Exercise details: Starting at the top of the entries below, set down each line exactly as written, and stop after the line containing "0.338, 0.090, 0.280)]".

Material shown:
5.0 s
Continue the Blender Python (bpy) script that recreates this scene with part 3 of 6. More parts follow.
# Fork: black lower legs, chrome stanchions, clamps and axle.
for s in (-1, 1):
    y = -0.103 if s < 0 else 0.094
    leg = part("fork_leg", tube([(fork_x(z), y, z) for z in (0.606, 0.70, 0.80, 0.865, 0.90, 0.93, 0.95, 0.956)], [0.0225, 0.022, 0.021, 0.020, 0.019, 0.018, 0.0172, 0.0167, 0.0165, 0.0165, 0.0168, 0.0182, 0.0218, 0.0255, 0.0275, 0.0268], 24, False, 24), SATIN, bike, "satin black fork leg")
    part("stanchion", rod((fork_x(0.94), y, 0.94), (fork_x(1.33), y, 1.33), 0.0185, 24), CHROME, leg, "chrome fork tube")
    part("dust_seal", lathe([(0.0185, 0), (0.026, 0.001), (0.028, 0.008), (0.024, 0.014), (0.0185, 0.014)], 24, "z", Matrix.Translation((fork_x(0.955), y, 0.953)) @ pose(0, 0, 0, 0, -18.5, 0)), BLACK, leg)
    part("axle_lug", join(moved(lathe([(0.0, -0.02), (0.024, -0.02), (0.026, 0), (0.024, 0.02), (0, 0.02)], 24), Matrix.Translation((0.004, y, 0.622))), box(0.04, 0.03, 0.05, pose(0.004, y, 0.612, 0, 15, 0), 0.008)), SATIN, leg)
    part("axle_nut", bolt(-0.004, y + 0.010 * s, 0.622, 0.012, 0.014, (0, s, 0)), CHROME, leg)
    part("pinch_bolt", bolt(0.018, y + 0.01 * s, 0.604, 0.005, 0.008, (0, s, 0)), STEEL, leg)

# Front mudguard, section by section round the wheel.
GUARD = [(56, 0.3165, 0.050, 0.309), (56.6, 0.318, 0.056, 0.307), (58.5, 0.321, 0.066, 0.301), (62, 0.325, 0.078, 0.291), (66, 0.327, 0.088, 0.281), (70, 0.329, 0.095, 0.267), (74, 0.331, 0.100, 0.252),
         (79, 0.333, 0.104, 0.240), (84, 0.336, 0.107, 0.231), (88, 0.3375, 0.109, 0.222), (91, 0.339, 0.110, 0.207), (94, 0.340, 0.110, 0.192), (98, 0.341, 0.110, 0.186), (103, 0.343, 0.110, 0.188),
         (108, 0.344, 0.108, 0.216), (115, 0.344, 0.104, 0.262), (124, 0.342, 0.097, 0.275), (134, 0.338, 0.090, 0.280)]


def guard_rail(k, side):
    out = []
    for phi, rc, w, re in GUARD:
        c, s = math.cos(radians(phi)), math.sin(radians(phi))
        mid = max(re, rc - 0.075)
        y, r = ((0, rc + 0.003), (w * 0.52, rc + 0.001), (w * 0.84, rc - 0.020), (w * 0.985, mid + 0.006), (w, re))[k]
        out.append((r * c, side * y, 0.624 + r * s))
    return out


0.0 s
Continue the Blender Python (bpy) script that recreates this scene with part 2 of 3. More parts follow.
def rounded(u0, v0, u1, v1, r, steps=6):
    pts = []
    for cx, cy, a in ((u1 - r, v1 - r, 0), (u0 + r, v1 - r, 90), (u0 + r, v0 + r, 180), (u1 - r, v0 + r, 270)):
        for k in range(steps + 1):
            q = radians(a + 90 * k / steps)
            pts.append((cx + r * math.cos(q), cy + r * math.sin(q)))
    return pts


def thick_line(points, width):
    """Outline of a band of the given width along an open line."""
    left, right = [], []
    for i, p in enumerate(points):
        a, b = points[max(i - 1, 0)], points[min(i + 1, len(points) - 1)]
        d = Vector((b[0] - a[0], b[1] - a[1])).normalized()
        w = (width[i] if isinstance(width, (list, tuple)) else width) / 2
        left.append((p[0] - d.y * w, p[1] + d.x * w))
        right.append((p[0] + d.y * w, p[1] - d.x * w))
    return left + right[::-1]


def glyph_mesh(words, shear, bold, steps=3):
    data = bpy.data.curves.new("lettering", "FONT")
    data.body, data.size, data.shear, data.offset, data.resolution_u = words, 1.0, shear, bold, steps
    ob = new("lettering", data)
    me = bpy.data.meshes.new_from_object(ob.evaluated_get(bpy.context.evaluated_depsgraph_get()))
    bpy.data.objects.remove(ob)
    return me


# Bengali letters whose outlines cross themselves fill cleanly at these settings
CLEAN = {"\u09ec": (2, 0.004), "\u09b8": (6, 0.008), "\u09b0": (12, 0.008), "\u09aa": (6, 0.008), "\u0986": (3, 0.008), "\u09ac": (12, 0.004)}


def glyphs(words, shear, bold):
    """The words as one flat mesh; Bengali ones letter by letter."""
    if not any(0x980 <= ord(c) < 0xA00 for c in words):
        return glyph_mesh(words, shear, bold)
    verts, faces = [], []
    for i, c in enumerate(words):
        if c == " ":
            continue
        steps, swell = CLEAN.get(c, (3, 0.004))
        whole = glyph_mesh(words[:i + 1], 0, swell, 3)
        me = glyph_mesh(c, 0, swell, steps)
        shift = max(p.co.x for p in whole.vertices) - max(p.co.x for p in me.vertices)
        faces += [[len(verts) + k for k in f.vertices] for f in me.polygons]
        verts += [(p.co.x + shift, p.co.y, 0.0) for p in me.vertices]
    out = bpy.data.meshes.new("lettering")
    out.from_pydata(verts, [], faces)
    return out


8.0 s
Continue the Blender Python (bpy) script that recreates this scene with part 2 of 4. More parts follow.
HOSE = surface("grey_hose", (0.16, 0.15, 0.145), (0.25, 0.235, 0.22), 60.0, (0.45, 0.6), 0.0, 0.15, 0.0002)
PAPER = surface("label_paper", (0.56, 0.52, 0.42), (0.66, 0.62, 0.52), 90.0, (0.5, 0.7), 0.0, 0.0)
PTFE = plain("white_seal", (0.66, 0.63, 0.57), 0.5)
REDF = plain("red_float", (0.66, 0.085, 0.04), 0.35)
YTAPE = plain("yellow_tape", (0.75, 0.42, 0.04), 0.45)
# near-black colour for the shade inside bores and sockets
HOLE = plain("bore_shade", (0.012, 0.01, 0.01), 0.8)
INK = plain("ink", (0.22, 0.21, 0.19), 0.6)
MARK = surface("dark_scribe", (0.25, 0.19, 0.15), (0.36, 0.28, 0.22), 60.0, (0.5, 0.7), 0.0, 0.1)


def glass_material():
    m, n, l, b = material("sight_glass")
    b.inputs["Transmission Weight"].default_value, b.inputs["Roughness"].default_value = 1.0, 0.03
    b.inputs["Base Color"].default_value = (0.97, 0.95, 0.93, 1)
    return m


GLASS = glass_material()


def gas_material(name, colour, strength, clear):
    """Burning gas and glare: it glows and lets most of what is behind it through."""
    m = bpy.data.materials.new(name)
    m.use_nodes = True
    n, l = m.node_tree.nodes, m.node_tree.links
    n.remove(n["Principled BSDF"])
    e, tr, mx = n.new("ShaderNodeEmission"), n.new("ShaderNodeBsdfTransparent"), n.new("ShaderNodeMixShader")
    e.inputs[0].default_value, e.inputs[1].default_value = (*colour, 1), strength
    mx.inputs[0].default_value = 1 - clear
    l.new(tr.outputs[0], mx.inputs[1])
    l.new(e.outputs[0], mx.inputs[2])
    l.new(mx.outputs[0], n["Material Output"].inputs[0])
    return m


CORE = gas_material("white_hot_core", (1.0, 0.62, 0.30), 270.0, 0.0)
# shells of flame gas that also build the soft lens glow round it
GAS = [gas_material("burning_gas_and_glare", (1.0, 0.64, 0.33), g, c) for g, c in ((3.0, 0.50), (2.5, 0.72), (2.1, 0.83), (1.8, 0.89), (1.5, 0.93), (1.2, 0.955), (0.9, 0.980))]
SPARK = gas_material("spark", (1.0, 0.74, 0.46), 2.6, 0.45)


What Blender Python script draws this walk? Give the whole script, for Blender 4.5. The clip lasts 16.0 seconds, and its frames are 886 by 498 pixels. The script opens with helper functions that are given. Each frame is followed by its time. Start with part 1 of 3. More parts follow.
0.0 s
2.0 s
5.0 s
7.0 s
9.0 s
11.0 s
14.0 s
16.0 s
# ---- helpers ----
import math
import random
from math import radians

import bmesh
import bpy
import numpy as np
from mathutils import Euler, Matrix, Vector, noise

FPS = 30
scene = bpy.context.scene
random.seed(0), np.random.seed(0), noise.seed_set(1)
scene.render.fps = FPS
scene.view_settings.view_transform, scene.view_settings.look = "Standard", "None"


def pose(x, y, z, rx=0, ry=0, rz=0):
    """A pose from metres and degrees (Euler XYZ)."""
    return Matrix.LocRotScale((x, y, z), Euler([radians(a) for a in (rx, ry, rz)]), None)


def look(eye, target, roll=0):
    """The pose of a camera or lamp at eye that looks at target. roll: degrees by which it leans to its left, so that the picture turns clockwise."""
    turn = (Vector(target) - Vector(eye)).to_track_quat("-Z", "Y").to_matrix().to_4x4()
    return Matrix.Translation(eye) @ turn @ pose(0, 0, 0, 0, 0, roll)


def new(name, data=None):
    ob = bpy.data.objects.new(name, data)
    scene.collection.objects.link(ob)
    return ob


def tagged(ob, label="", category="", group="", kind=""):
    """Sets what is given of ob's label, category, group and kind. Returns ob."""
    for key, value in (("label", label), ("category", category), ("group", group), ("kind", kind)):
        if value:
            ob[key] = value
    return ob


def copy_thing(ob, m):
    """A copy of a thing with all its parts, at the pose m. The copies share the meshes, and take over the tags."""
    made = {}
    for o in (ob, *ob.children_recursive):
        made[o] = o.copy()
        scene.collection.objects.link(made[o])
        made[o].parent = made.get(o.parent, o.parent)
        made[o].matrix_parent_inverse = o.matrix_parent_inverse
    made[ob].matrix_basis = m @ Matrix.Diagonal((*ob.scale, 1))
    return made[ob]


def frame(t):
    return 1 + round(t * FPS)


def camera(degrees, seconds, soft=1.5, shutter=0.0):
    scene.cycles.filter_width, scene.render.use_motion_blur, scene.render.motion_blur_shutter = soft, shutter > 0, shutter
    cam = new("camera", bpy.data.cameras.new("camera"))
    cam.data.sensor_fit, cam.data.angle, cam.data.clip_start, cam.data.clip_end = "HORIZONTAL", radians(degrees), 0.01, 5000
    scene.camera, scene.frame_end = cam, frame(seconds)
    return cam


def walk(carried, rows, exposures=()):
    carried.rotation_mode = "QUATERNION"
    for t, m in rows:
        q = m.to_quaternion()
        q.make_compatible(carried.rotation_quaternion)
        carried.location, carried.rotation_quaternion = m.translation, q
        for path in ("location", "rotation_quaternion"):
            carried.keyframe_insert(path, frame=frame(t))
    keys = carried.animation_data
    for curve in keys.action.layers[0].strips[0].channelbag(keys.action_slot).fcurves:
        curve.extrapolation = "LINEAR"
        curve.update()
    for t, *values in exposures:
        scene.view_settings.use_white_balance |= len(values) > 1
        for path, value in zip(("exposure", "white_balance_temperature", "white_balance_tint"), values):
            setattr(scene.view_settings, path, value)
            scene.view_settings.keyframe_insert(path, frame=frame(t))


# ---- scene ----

Full solution:
5.0 s
Continue the Blender Python (bpy) script that recreates this scene with part 3 of 6. More parts follow.
# Fork: black lower legs, chrome stanchions, clamps and axle.
for s in (-1, 1):
    y = -0.103 if s < 0 else 0.094
    leg = part("fork_leg", tube([(fork_x(z), y, z) for z in (0.606, 0.70, 0.80, 0.865, 0.90, 0.93, 0.95, 0.956)], [0.0225, 0.022, 0.021, 0.020, 0.019, 0.018, 0.0172, 0.0167, 0.0165, 0.0165, 0.0168, 0.0182, 0.0218, 0.0255, 0.0275, 0.0268], 24, False, 24), SATIN, bike, "satin black fork leg")
    part("stanchion", rod((fork_x(0.94), y, 0.94), (fork_x(1.33), y, 1.33), 0.0185, 24), CHROME, leg, "chrome fork tube")
    part("dust_seal", lathe([(0.0185, 0), (0.026, 0.001), (0.028, 0.008), (0.024, 0.014), (0.0185, 0.014)], 24, "z", Matrix.Translation((fork_x(0.955), y, 0.953)) @ pose(0, 0, 0, 0, -18.5, 0)), BLACK, leg)
    part("axle_lug", join(moved(lathe([(0.0, -0.02), (0.024, -0.02), (0.026, 0), (0.024, 0.02), (0, 0.02)], 24), Matrix.Translation((0.004, y, 0.622))), box(0.04, 0.03, 0.05, pose(0.004, y, 0.612, 0, 15, 0), 0.008)), SATIN, leg)
    part("axle_nut", bolt(-0.004, y + 0.010 * s, 0.622, 0.012, 0.014, (0, s, 0)), CHROME, leg)
    part("pinch_bolt", bolt(0.018, y + 0.01 * s, 0.604, 0.005, 0.008, (0, s, 0)), STEEL, leg)

# Front mudguard, section by section round the wheel.
GUARD = [(56, 0.3165, 0.050, 0.309), (56.6, 0.318, 0.056, 0.307), (58.5, 0.321, 0.066, 0.301), (62, 0.325, 0.078, 0.291), (66, 0.327, 0.088, 0.281), (70, 0.329, 0.095, 0.267), (74, 0.331, 0.100, 0.252),
         (79, 0.333, 0.104, 0.240), (84, 0.336, 0.107, 0.231), (88, 0.3375, 0.109, 0.222), (91, 0.339, 0.110, 0.207), (94, 0.340, 0.110, 0.192), (98, 0.341, 0.110, 0.186), (103, 0.343, 0.110, 0.188),
         (108, 0.344, 0.108, 0.216), (115, 0.344, 0.104, 0.262), (124, 0.342, 0.097, 0.275), (134, 0.338, 0.090, 0.280)]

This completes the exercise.